**Goal**
Only a number is wanted here: the number of lines of the data that include "with".

**Items from a dataset**

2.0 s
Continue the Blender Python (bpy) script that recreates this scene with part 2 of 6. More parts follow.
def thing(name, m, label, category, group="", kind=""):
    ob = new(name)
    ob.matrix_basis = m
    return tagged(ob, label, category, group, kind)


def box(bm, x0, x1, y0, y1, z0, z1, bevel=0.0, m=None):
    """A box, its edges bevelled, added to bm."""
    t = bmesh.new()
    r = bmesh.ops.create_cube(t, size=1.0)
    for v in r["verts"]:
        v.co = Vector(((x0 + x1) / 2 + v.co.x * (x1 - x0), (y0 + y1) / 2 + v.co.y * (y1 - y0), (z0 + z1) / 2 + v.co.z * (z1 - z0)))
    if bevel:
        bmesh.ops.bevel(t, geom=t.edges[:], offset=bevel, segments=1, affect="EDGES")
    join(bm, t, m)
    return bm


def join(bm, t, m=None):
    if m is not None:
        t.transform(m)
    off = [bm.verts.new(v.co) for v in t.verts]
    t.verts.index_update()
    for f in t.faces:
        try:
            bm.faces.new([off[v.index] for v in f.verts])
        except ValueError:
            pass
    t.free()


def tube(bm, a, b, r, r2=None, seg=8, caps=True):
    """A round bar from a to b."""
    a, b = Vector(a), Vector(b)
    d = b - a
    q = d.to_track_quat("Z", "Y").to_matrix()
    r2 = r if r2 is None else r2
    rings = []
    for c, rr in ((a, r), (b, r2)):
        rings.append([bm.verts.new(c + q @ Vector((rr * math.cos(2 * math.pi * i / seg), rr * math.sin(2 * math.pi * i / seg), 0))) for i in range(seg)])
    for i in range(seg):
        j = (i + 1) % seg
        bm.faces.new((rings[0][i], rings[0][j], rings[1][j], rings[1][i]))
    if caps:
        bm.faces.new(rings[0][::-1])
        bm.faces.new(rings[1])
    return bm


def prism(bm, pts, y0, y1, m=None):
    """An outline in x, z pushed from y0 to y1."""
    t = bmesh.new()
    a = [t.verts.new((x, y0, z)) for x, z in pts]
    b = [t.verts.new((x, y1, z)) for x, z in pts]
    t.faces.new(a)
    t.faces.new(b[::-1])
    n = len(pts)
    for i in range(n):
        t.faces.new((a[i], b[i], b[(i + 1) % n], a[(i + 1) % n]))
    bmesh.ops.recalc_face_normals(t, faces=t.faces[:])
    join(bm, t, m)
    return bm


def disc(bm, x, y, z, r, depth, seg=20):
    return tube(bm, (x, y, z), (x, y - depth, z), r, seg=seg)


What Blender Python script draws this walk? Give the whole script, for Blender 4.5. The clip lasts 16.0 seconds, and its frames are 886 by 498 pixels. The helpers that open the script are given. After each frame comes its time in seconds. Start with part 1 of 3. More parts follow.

**Complete answer**
2